##### Data provided

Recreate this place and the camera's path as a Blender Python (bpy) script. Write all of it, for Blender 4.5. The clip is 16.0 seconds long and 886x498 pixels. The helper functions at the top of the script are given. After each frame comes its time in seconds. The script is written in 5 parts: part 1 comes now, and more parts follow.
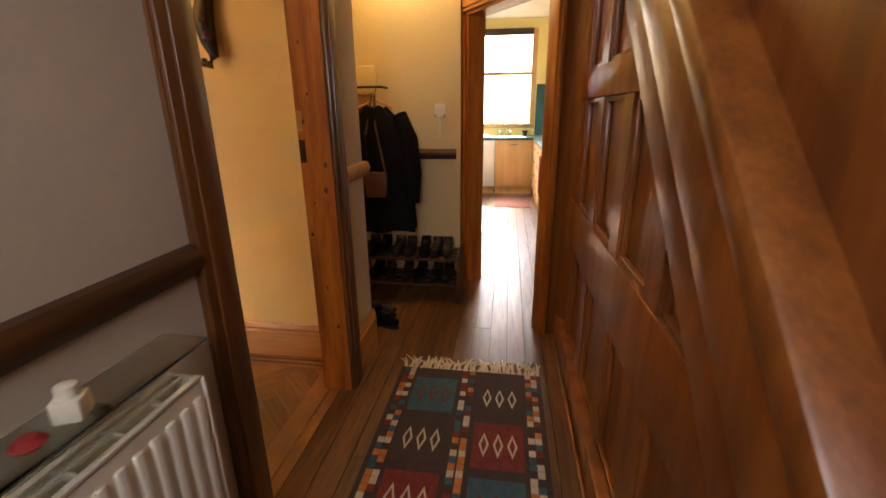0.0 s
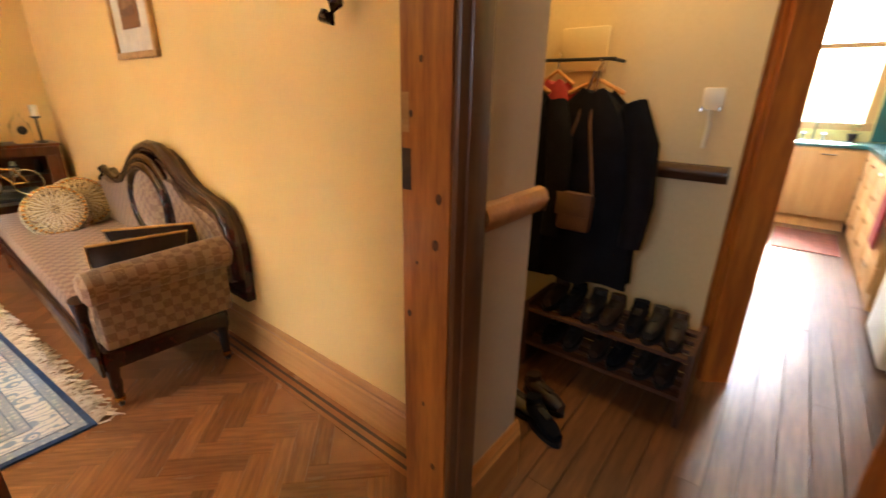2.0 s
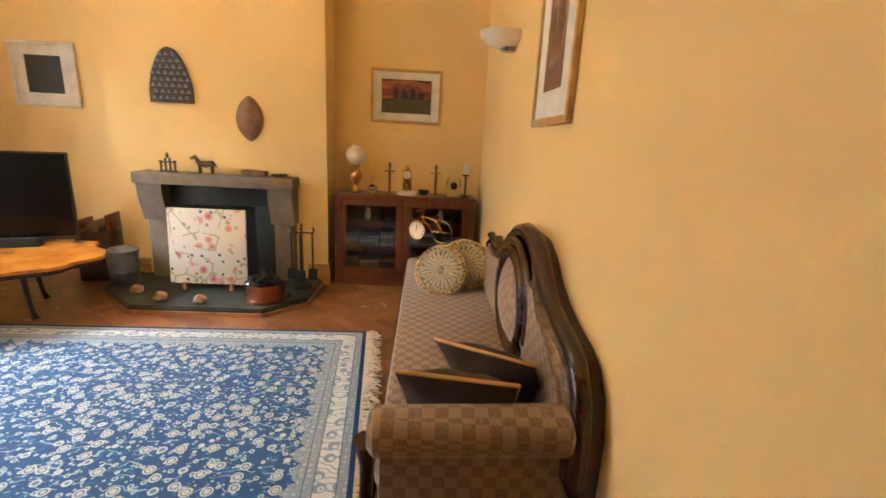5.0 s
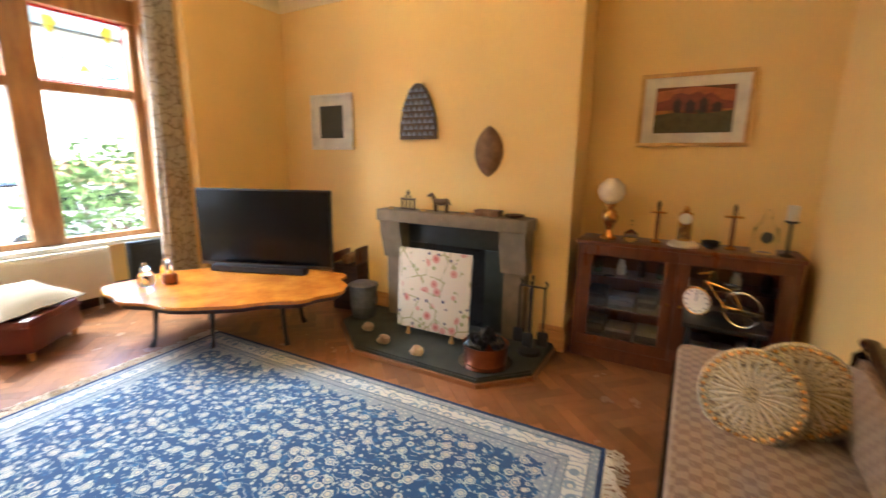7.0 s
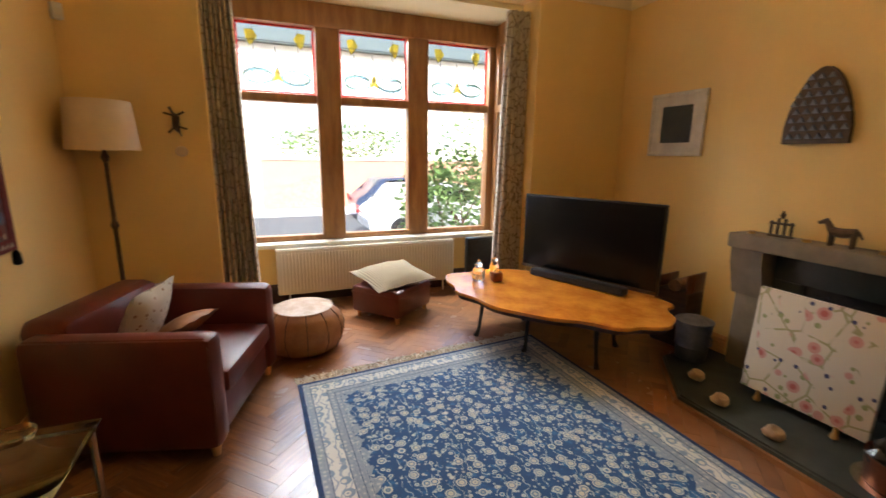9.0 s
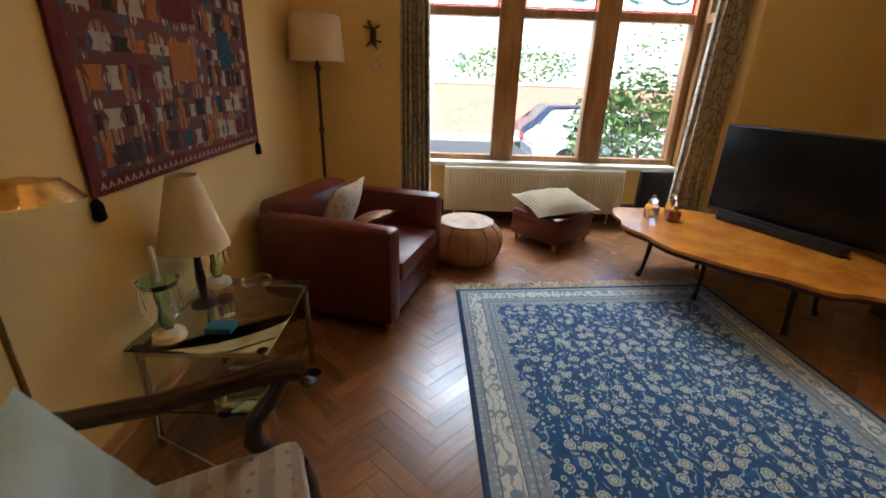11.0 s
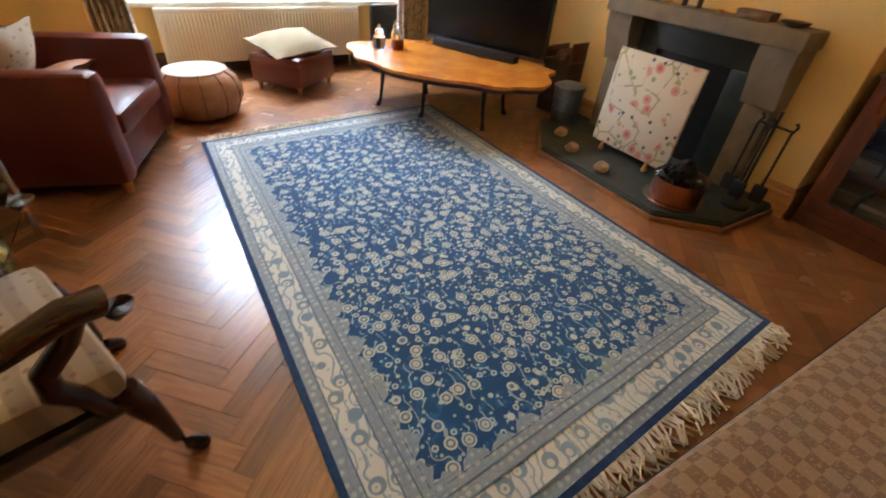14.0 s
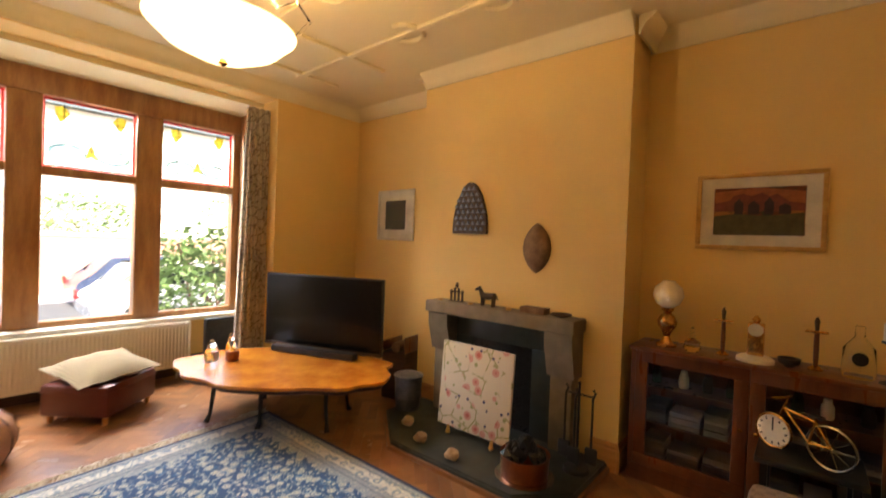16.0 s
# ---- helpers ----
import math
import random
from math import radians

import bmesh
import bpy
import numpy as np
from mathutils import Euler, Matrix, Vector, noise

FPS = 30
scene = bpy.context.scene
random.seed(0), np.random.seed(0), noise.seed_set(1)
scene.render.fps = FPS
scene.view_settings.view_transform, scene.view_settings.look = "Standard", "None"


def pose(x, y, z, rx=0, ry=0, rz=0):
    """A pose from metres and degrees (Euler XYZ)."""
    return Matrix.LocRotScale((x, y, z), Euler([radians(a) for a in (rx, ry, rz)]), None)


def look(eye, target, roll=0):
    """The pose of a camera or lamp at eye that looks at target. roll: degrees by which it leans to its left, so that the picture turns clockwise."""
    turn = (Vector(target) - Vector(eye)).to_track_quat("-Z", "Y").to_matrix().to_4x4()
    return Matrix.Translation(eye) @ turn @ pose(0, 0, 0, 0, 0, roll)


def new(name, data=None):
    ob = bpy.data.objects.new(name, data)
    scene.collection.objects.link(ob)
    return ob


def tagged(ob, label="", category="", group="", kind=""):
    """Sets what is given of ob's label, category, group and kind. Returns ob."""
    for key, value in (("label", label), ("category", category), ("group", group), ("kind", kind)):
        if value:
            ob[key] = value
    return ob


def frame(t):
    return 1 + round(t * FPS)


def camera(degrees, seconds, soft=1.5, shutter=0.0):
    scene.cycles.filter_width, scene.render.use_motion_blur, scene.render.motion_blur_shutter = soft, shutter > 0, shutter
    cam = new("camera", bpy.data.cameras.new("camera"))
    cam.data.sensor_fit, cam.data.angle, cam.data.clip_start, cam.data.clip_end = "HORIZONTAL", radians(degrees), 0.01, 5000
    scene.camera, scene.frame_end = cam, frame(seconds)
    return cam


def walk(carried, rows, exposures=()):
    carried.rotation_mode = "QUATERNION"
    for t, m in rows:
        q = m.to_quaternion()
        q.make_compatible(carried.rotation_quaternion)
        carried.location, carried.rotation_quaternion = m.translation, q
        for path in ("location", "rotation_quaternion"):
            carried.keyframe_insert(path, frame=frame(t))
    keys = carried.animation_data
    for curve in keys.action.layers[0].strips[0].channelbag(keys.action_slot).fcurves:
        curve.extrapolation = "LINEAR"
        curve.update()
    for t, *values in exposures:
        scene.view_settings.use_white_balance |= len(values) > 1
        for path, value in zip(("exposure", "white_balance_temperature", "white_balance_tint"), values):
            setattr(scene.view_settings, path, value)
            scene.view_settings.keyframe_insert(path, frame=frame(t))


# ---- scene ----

##########

### Given exercise
Output the section opening with the line that has "scene = bpy.context.scene" and closing with the line that has "shutter > 0, shutter". Keep both end lines and leave out the rest.

### Finished task
scene = bpy.context.scene
random.seed(0), np.random.seed(0), noise.seed_set(1)
scene.render.fps = FPS
scene.view_settings.view_transform, scene.view_settings.look = "Standard", "None"


def pose(x, y, z, rx=0, ry=0, rz=0):
    """A pose from metres and degrees (Euler XYZ)."""
    return Matrix.LocRotScale((x, y, z), Euler([radians(a) for a in (rx, ry, rz)]), None)


def look(eye, target, roll=0):
    """The pose of a camera or lamp at eye that looks at target. roll: degrees by which it leans to its left, so that the picture turns clockwise."""
    turn = (Vector(target) - Vector(eye)).to_track_quat("-Z", "Y").to_matrix().to_4x4()
    return Matrix.Translation(eye) @ turn @ pose(0, 0, 0, 0, 0, roll)


def new(name, data=None):
    ob = bpy.data.objects.new(name, data)
    scene.collection.objects.link(ob)
    return ob


def tagged(ob, label="", category="", group="", kind=""):
    """Sets what is given of ob's label, category, group and kind. Returns ob."""
    for key, value in (("label", label), ("category", category), ("group", group), ("kind", kind)):
        if value:
            ob[key] = value
    return ob


def frame(t):
    return 1 + round(t * FPS)


def camera(degrees, seconds, soft=1.5, shutter=0.0):
    scene.cycles.filter_width, scene.render.use_motion_blur, scene.render.motion_blur_shutter = soft, shutter > 0, shutter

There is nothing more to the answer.